|Photo by Laura Bear|
I like the touring bike because it forces me to ride differently. It's not really built for speed, although it rolls very nicely. It's built for comfort--and for hauling gear. Just right for an all day ride in the Finger Lakes or on the packed gravel of the Pine Creek Gorge trail or some such thing. I can carry my lunch. Real lunch, not Cliff bars. I can carry the SLR camera (or my spouse can). I can carry camping gear or just some clothes to change into so we can stay overnight somewhere. I can enjoy the scenery. I can ride all day. I can go places I would never go on my fast, light road bike with skinny tires. It's all about the journey on a touring bike.
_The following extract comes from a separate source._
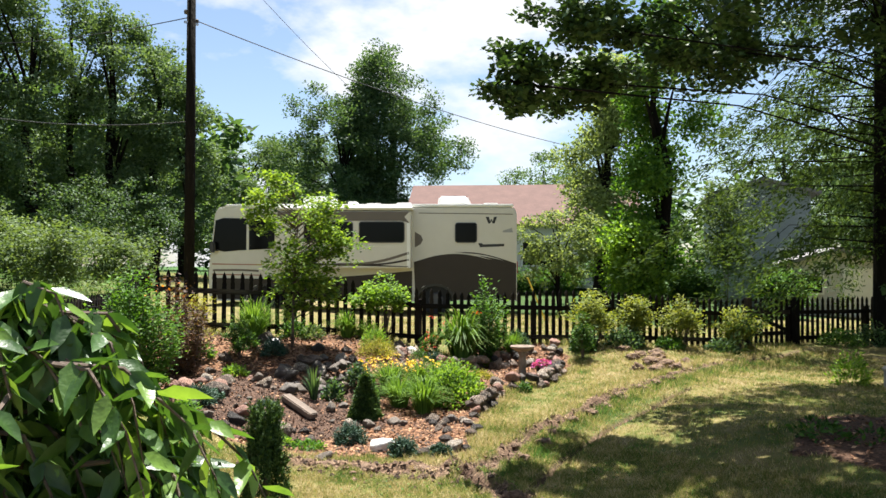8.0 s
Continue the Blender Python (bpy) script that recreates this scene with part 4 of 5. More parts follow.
def blades(x, y, tall, spread, n, mat, label, seed, wide=0.012, name="daylily", flowers=None, n_flower=0, category="plant", arch=0.55, group="", fl_size=0.05):
    """A clump of long arching leaves, with flowers where it has them."""
    rng = np.random.default_rng(seed)
    root = thing(name, Matrix.Translation((x, y, hz(x, y) - 0.02)), label, category, group)
    a = rng.uniform(0, 2 * math.pi, n)
    out = spread * rng.uniform(0.25, 1.0, n)
    h = tall * rng.uniform(0.65, 1.08, n) * (1 - 0.25 * (out / spread) ** 2)
    b0 = np.stack([np.cos(a), np.sin(a), 0 * a], 1)
    side = np.stack([-np.sin(a), np.cos(a), 0 * a], 1)
    foot = b0 * rng.uniform(0, 0.25 * spread, n)[:, None]
    rows = []
    for u, f in ((0, 0.8), (0.35, 1.0), (0.7, 0.8), (1.0, 0.05)):
        c = foot + b0 * (out * u ** 1.6)[:, None]
        c[:, 2] = h * (u * (1 + arch) - arch * u * u * u * (0.6 + out / spread))
        rows += [c + side * wide * f / 2, c - side * wide * f / 2]
    verts = np.stack(rows, 1).reshape(-1, 3)
    faces = [tuple(8 * i + j for j in q) for i in range(n) for q in ((0, 1, 3, 2), (2, 3, 5, 4), (4, 5, 7, 6))]
    link_mesh("leaf_tuft", verts, faces, mat, root)
    if n_flower:
        a = rng.uniform(0, 2 * math.pi, n_flower)
        r = spread * 0.9 * rng.random(n_flower) ** 0.5
        top = np.stack([r * np.cos(a), r * np.sin(a), tall * rng.uniform(0.7, 1.12, n_flower)], 1)
        pos = (top[:, None] + rng.normal(size=(n_flower, 6, 3)) * 0.018).reshape(-1, 3)
        leaf_mesh("bloom", pos, fl_size, flowers, root, rng, aspect=0.6, kind="stuff")
    return root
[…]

Speaking of journeys, as you may or may not know, I have been on a writing journey. Ever since I was old enough to write a sentence, I have been writing for--well, if not fun--then for the overwhelming desire to do so. I wrote "books" on the connected computer paper my father brought home from work when I was in grade school. The paper was enormous, but made great books because the pages were already "bound" by little perforated lines holding all the pages together. One side was all white with no lines (great for adding illustrations), the other was lined in light green and white and you could open the whole thing up, accordion-style, to make one long banner. I think I was in third or fourth grade when I wrote my first "novel" on regular notebook paper (I must not have had access to a typewriter). Maybe I was a little older, but I remember handing it to my best friend Emily to read. I even made a cover for it, hand-drawn with embellished curly-cues around the title: Death Around the Corner. It was a murder-mystery. I was pretty dramatic then and liked to read scary stories and Nancy Drew. It was terrible, but Emily said she liked it (best friend, remember?).
I wrote poems to get me through high school and early college. I even started a degree in English and Journalism, but got sidetracked by fear and other things. Writing was scary. What if I wasn't good enough? What if I couldn't make a living? Maybe I should get a "real" job. So, I went to nursing school, got married, had a baby, worked as a nurse for many years, got divorced, went back to school to get a graduate degree in speech language pathology/communication disorders. That's what I do now. I wrote a few articles, even had one published. I piled words into journals, but I didn't have the courage to really work at it, until...well, let's just say there were too many serendipitous events happening that shouted, scolded, and swore at me--you are a writer. Like it or not, published or not, that's what I am. I can call myself a writer now without fear. And I have a book coming out next year. My first published novel. (Please allow me to introduce my publisher again: www.unsolicitedpress.com).
I can't wait for the editing to begin next month. I am working on my next book. It's been a long journey, but I'm ready for it now. I have my touring bike.